- Promotional poster
- Greek: Δωδεκάμερον
- Directed by: Minos Papas
- Written by: Evripidis Dikaios; Nikolas Kouroumtzis; Minos Papas;
- Produced by: Constantinos Nikiforou; Minos Papas; Darko Popov;
- Starring: Margarita Zachariou; Miltos Yerolemou; Danae Katsameni; Jason Hughes; Athos Antoniou; Sifis Katsoulakis; Marina Makris;
- Cinematography: Jack McDonald
- Edited by: Smaro Papaevangelou
- Music by: Charles Humenry
- Production companies: Caretta Films; Focus Pocus Films; Cyprian Films, New York;
- Release date: February 3, 2026 (IFFR);
- Running time: 104 minutes
- Countries: Cyprus; North Macedonia; United States;
- Languages: Greek; French; English;
- Budget: €1.7 million

= Motherwitch =

Motherwitch (Greek: Δωδεκάμερον) is a 2026 gothic folk horror fantasy film directed by Minos Papas and co-written by Evripidis Dikaios and Nikolas Kouroumtzis.

==Premise==
Eleni, a painter in Cyprus in 1882, reaches into the shadows to resurrect her lost children, but instead summons the ancient Kalikantzari of Cypriot lore.
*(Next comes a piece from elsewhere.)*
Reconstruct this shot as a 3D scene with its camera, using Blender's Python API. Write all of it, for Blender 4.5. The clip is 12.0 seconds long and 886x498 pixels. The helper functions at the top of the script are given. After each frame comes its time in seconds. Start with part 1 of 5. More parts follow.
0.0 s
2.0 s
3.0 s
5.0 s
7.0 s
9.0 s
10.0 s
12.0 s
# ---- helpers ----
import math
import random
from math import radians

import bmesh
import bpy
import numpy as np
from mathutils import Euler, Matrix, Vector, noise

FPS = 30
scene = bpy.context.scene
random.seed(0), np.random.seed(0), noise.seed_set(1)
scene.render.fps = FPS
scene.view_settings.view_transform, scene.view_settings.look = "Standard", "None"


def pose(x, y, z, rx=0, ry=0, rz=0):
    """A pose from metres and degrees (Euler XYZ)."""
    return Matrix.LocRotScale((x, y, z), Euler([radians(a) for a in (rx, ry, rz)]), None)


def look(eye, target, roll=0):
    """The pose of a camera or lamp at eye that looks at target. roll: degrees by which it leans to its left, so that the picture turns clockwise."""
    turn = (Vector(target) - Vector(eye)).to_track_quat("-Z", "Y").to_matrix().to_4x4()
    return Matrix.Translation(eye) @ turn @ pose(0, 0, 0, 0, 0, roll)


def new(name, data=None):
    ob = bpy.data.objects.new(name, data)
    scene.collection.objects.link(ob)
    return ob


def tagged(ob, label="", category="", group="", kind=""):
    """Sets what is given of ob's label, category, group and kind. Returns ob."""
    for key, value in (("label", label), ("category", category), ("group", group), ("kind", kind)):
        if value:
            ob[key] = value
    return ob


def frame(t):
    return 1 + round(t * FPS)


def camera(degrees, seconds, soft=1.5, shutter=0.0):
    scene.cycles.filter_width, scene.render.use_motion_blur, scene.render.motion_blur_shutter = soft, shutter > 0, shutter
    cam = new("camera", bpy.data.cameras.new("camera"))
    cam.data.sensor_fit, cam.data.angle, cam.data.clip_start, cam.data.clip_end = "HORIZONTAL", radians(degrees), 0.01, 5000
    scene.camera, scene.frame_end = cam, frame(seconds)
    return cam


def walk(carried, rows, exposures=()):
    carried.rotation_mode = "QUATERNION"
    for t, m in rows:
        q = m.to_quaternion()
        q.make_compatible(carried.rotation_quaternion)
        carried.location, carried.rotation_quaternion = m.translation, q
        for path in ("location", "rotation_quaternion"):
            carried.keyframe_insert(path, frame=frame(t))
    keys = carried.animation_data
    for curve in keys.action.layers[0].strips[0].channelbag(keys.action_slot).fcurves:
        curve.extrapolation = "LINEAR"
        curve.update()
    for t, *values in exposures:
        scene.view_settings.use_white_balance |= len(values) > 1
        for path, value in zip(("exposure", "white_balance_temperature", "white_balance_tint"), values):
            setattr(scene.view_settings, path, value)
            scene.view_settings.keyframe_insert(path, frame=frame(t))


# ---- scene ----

She must now confront the storm of her grief and anger, and lift the curse.

==Cast==
- Margarita Zachariou as Eleni
- Miltos Yerolemou as Kounappis
- Danae Katsameni as Lamia / Saint Marina
- Jason Hughes as Sergeant Croyce
- Athos Antoniou as Kaeemis
- Sifis Katsoulakis as Michalakis
- Marina Makris as Maria
- Dimitri Andreas
- Jordan Walters as Lieutenant Richard Percy

==Production==
In October 2024, filmmaker Minos Papas announced that that he would direct, produce, and co-write a fantasy horror film that's a co-production between Cyprus, North Macedonia, and the United States. The teaser trailer for the film was presented at the Cyprus Comic Con, and then later at the 2025 Cannes Film Festival.

==Release==
Motherwitch premiered at the 55th International Film Festival Rotterdam on February 3, 2026.